Jim Trainor of Endicott spoke of his two tours of duty in the US Army including Special Forces. Jim, now a social worker in Binghamton has found time over the years to see through the lies of militarism and the accepting culture.

Ed Kinane of Syracuse spoke of the 174th Attack Wing in Syracuse where extrajudicial killing of Afghan people takes place right up road from Binghamton. Ed himself told of being in Iraq before, during and after the invasion of Iraq by US forces.

Jim Clune, a CO during the Vietnam War tied in the economic robbing of Americans and people around the world. Jim, who had visited Iraq between the two United States wars there spoke of his observations while there and the decades of treachery of US policy in Iraq.

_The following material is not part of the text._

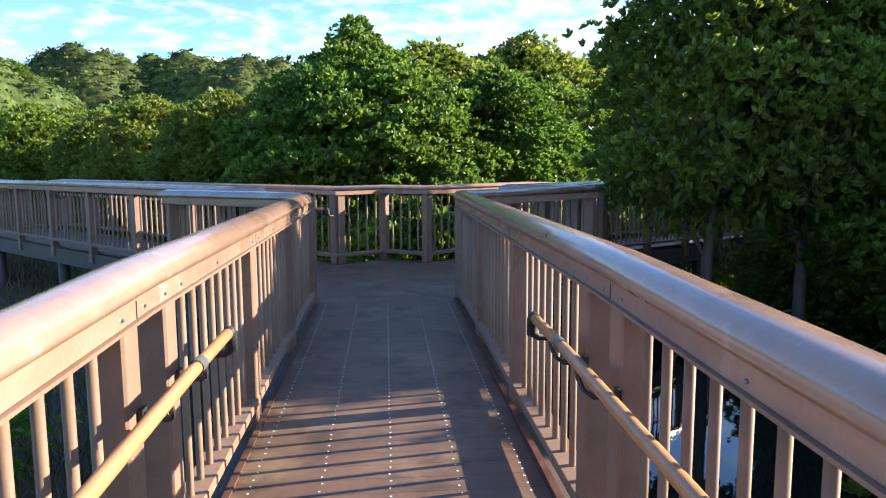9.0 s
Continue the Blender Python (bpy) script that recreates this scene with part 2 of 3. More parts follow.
def offset_line(points, d):
    """The polyline moved to the right by d, with mitres."""
    pts = [Vector(p) for p in points]
    out = []
    for i, p in enumerate(pts):
        da = Vector((pts[i].x - pts[i - 1].x, pts[i].y - pts[i - 1].y)).normalized() if i else None
        db = Vector((pts[i + 1].x - pts[i].x, pts[i + 1].y - pts[i].y)).normalized() if i + 1 < len(pts) else None
        da, db = da or db, db or da
        ra, rb = Vector((da.y, -da.x)), Vector((db.y, -db.x))
        mit = (ra + rb).normalized()
        mit = mit * (d / max(mit.dot(ra), 0.35))
        out.append((p.x + mit.x, p.y + mit.y, p.z))
    return out


# ---- plan of the boardwalk (deck edges, metres) ----
AXIS = Vector((-0.1435, 0.9897))            # the way of the ramp
END_L, END_R = (-1.353, 10.657), (0.01, 10.992)
CREST, KNEE = -5.0, -7.8


def ramp_z(s):
    """Height of the ramp's deck, s metres along it from the junction (negative: before it)."""
    if s > CREST:
        return 0.0
    if s > KNEE:
        return 0.024 * (s - CREST)
    return 0.024 * (KNEE - CREST) + 0.047 * (s - KNEE)


TAPER = 0.002    # the ramp widens towards the junction


def on_ramp(edge, s):
    drift = TAPER * s if edge == END_R else 0.0
    return (edge[0] + AXIS.x * s + AXIS.y * drift, edge[1] + AXIS.y * s - AXIS.x * drift, ramp_z(s))


RIGHT_WAY = Vector((0.655, 0.7556))
CORNER_R, CORNER_M, CORNER_L = (-0.48, 13.65), (-1.16, 14.0), (-1.76, 13.42)
WIDTH_R = 1.3
RIGHT_PROFILE = [(0, 0), (2.4, 0), (9.5, -0.24), (14, -0.27), (22, -0.5), (26, -0.53), (36, -0.85)]
RIGHT_KNOTS = [p[0] for p in RIGHT_PROFILE[1:]]
LEFT_WAY = Vector((-0.81, 0.586))
WIDTH_L = 1.38
JOG_R1, JOG_R2 = (1.49, 12.47), (0.51, 12.9)
JOG_L1, JOG_L2 = (-3.05, 11.45), (-2.34, 12.15)


def profile_z(profile, s):
    return float(np.interp(s, [p[0] for p in profile], [p[1] for p in profile]))


RIGHT_SIDE = Vector((RIGHT_WAY.y, -RIGHT_WAY.x))


def on_right(s, across):
    p = Vector(CORNER_R) + RIGHT_WAY * s + RIGHT_SIDE * across
    return (p.x, p.y, profile_z(RIGHT_PROFILE, s))


LEFT_SIDE = Vector((LEFT_WAY.y, -LEFT_WAY.x))  # towards the far edge
LEFT_BEND = 9.0
LEFT_PROFILE = [(0, 0), (LEFT_BEND + 0.5, 0), (LEFT_BEND + 12, -0.9), (LEFT_BEND + 22, -1.0)]
LEFT_WAY2 = Vector((-0.93, 0.37))


def on_left(s, far):
    """Along the left branch from its first corner; far: the far edge."""
    a = Vector(JOG_L2) if not far else Vector(CORNER_L)
    if s <= LEFT_BEND:
        p = a + LEFT_WAY * s
    else:
        p = a + LEFT_WAY * LEFT_BEND + LEFT_WAY2 * (s - LEFT_BEND)
    return (p.x, p.y, profile_z(LEFT_PROFILE, s))


# ---- the railings ----
BALUSTER = tube_mesh("baluster", 0.0152, 0.87, M_BALUSTER)
POST = box_mesh("post", 0.12, 0.105, 1.19, M_POST, 0.008)
CAP_PROFILE = [(-0.085, 1.068), (-0.088, 1.088), (-0.078, 1.115), (-0.055, 1.137), (-0.02, 1.148), (0.02, 1.148), (0.055, 1.137), (0.078, 1.115), (0.088, 1.088), (0.085, 1.068)]
FASCIA_PROFILE = [(-0.064, 0.997), (-0.064, 1.066), (0.064, 1.066), (0.064, 0.997)]
FLANGE_PROFILE = [(-0.078, 0.985), (-0.078, 0.995), (0.078, 0.995), (0.078, 0.985)]
BOTTOM_PROFILE = [(-0.055, 0.098), (-0.06, 0.103), (-0.06, 0.138), (-0.055, 0.143), (0.055, 0.143), (0.06, 0.138), (0.06, 0.103), (0.055, 0.098)]
SLIM_CAP = [(u * 0.94, 1.052 + (z - 1.068) * 0.76) for u, z in CAP_PROFILE]   # the far railing has a thinner rail
SLIM_FASCIA = [(u, min(z, 1.05)) for u, z in FASCIA_PROFILE]
SEAM = box_mesh("seam", 0.003, 0.004, 0.052, M_BLACK, 0, True)
BOLT = tube_mesh("bolt", 0.006, 0.006, M_GREY, 6)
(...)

Bill Paccone of Brackney, Pennsylvania spoke of his military service in Korea, his knowledge of the awful destruction we left in North Korea 1950-53 and the growing danger of nuclear war with shocking instability in leadership of both nations.

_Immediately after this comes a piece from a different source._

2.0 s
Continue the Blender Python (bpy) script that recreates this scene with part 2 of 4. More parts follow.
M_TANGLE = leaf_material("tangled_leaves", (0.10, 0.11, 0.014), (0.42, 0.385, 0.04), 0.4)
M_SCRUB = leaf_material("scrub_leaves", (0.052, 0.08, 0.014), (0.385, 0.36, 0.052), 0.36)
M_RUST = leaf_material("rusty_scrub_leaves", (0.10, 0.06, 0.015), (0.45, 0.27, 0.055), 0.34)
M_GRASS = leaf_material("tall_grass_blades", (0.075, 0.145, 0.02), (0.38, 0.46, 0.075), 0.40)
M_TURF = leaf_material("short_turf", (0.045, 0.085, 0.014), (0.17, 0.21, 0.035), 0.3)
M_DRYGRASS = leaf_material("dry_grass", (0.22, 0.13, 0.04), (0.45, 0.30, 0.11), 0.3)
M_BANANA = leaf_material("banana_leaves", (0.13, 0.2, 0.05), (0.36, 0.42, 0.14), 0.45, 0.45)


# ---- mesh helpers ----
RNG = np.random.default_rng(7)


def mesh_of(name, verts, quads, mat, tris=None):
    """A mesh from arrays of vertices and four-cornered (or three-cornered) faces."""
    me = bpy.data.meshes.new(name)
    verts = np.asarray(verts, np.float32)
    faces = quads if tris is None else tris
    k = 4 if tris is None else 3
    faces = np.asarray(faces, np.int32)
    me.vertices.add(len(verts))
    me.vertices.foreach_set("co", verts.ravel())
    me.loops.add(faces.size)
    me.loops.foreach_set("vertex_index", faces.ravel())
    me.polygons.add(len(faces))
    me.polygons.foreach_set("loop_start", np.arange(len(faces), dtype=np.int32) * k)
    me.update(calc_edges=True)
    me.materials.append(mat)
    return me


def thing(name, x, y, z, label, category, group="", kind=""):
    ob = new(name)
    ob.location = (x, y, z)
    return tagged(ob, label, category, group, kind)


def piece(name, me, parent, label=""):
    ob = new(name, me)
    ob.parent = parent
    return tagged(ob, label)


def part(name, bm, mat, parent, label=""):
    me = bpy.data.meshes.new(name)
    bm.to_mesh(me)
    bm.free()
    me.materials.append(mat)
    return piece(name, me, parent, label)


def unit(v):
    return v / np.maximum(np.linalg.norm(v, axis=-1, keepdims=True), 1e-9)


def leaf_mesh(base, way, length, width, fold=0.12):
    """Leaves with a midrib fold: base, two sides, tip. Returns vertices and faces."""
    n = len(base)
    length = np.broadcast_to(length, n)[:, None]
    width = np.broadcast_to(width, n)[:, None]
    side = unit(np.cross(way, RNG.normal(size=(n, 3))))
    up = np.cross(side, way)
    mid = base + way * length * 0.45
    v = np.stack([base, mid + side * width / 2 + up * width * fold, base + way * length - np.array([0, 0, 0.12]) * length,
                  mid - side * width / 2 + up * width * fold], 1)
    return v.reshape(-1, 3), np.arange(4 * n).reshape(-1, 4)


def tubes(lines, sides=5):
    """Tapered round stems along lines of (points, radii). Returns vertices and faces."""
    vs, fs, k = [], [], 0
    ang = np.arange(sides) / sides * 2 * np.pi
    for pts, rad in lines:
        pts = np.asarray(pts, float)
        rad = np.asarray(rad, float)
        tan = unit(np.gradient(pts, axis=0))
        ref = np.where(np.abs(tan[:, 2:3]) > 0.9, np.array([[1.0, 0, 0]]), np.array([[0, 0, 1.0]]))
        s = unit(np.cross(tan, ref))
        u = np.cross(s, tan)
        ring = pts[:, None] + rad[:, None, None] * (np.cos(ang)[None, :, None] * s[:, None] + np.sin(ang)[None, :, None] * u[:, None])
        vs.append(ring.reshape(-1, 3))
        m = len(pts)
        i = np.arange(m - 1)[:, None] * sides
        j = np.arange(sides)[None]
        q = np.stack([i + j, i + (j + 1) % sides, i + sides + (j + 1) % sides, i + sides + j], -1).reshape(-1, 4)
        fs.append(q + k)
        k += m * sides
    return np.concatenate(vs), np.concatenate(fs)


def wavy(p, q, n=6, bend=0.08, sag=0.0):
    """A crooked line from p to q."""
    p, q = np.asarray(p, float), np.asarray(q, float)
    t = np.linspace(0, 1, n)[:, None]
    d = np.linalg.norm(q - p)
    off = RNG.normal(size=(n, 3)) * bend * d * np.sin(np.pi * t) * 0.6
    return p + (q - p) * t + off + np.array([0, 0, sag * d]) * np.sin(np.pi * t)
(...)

Rick Sprout of Binghamton praised the event we were having and urged greater solidarity of local peace and justice groups. Rick, a leader of the Green Party urged folks to come to the Bundy for a film presented by Peace Action’s Alan Jones with a focus on the main reason Costa Rica has been voted such a peaceful place to live.

Dick Keough of Syracuse, an Army veteran whose military service led him to the priesthood told of how he was converted to nonviolence in the military when told in bayonet practice to scream "Kill” as he plunged his bayonet into an ‘enemy’.

There was no time for an open microphone as the parade approached. Some of the men in red uniforms and carry guns screamed some obscene comments our way but our purpose was not to engage them. We simply stepped into the tail end of the parade and walked (we don’t march anymore) to the court house without incident.

Next Armistice Day of 2018, we hope to be at the United Nations for an international gathering of Veterans for Peace.